[Scripts that build animated scenes]
• • • •
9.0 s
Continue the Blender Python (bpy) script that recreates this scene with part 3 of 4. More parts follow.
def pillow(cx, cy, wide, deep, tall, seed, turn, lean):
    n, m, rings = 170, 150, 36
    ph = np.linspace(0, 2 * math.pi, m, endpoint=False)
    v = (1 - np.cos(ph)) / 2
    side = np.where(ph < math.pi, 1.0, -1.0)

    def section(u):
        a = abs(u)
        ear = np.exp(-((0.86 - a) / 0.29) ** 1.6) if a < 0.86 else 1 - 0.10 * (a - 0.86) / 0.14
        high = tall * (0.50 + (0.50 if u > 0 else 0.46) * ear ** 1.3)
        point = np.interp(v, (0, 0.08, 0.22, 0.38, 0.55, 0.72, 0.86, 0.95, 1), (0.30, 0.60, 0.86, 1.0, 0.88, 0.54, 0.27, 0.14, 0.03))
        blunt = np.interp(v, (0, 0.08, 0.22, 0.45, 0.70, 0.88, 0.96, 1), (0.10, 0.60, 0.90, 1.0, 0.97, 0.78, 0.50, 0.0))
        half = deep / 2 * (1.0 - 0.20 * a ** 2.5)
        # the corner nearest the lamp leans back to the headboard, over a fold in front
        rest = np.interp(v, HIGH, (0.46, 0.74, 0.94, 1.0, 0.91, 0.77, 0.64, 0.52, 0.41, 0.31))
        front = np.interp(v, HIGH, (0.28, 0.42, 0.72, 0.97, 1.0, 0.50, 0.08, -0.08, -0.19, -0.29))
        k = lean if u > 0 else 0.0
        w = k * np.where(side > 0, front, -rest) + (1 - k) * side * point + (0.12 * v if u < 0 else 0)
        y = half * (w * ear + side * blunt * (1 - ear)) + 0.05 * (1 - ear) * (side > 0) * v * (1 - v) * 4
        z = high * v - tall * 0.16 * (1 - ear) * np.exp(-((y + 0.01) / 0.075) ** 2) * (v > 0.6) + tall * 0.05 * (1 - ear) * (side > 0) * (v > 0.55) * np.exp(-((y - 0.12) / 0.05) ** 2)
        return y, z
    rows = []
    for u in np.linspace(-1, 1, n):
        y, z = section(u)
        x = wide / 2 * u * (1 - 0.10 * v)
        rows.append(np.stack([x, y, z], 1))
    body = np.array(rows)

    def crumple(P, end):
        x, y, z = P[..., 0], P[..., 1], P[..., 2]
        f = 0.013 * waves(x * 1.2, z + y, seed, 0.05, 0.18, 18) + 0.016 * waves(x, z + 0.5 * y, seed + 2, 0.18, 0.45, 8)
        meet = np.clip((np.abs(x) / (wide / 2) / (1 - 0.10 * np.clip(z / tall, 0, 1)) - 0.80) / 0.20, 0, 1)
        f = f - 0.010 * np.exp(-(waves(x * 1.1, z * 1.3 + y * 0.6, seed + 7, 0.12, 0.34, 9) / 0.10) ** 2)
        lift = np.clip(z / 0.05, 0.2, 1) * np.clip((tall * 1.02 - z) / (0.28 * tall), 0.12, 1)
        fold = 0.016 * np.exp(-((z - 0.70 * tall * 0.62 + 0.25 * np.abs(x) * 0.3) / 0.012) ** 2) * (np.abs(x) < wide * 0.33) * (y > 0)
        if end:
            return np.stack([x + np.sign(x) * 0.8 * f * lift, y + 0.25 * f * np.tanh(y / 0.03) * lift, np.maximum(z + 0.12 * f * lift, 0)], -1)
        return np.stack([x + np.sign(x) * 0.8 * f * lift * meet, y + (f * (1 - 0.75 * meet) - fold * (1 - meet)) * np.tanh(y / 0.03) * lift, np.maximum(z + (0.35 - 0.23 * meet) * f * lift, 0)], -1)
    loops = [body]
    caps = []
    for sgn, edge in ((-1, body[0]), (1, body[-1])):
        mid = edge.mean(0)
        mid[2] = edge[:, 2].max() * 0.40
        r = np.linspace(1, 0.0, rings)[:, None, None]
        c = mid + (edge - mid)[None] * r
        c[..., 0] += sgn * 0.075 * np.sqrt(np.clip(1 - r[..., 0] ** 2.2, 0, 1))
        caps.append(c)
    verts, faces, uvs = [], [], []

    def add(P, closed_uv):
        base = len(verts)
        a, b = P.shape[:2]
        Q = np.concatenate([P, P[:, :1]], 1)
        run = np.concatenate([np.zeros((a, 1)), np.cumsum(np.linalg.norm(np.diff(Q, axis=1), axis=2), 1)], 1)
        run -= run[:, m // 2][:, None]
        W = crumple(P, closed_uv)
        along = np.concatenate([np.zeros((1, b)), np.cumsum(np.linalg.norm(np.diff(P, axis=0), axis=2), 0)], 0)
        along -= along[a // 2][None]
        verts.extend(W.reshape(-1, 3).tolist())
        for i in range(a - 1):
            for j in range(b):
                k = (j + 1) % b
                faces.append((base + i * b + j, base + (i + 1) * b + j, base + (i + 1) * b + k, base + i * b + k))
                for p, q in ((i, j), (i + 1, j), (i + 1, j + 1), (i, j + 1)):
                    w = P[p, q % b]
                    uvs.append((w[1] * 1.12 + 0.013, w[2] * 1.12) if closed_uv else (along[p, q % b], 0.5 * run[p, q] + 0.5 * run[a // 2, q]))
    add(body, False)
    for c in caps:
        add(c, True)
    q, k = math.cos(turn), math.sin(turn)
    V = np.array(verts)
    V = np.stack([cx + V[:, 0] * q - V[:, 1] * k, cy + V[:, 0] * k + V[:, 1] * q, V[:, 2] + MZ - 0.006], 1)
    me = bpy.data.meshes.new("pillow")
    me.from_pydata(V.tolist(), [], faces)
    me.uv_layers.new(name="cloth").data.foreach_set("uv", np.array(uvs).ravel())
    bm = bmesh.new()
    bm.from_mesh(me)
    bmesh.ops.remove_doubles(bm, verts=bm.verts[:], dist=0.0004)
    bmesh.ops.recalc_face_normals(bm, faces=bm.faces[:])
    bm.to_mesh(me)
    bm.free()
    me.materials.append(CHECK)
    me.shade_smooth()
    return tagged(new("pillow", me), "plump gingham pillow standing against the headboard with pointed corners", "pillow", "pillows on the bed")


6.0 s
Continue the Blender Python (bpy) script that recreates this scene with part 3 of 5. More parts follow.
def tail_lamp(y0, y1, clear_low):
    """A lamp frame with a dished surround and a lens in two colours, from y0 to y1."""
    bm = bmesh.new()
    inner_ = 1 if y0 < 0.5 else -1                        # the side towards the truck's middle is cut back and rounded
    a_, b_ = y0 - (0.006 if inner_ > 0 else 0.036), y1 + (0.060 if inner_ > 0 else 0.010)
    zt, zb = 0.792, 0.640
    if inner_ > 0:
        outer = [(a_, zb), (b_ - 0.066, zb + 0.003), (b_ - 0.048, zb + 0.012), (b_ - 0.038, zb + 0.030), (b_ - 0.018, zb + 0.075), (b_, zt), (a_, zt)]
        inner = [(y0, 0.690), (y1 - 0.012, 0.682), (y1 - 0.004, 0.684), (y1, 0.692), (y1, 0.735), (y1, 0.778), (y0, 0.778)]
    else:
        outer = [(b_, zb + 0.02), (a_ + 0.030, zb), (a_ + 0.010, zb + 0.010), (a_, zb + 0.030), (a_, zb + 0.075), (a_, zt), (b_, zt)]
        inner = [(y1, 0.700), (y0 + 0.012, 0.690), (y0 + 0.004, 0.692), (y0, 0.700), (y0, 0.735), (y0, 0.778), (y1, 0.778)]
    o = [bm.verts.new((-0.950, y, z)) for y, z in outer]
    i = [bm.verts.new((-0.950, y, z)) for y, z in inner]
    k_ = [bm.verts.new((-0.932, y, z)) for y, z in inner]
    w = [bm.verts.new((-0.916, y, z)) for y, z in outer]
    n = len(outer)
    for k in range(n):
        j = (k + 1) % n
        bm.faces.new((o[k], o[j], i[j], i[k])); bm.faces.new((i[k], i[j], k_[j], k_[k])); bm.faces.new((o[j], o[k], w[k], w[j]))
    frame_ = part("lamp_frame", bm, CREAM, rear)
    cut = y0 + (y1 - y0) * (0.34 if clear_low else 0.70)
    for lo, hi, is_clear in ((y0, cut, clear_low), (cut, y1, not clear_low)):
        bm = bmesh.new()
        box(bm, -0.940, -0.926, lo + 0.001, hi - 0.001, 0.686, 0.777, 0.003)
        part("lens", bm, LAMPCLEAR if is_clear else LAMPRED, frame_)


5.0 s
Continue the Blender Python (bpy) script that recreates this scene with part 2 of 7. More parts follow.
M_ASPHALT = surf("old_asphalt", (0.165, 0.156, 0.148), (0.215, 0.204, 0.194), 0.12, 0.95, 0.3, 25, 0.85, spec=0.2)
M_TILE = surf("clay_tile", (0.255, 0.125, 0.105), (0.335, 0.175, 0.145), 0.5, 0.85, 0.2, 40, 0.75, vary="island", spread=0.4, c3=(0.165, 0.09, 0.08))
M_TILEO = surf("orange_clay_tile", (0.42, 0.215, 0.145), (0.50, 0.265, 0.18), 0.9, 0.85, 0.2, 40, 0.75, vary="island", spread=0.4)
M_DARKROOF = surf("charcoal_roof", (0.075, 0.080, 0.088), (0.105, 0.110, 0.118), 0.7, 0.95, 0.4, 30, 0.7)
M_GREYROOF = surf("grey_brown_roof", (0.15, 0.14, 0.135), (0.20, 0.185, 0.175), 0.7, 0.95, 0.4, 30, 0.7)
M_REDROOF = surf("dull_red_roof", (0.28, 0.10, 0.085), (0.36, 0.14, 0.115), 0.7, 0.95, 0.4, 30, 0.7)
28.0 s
• • • •
[Stated goal]
Print the material above verbatim, first line through the line containing "side = np.where(ph < math.pi, 1.0, -1.0)", both included.

[Answer to the exercise]
9.0 s
Continue the Blender Python (bpy) script that recreates this scene with part 3 of 4. More parts follow.
def pillow(cx, cy, wide, deep, tall, seed, turn, lean):
    n, m, rings = 170, 150, 36
    ph = np.linspace(0, 2 * math.pi, m, endpoint=False)
    v = (1 - np.cos(ph)) / 2
    side = np.where(ph < math.pi, 1.0, -1.0)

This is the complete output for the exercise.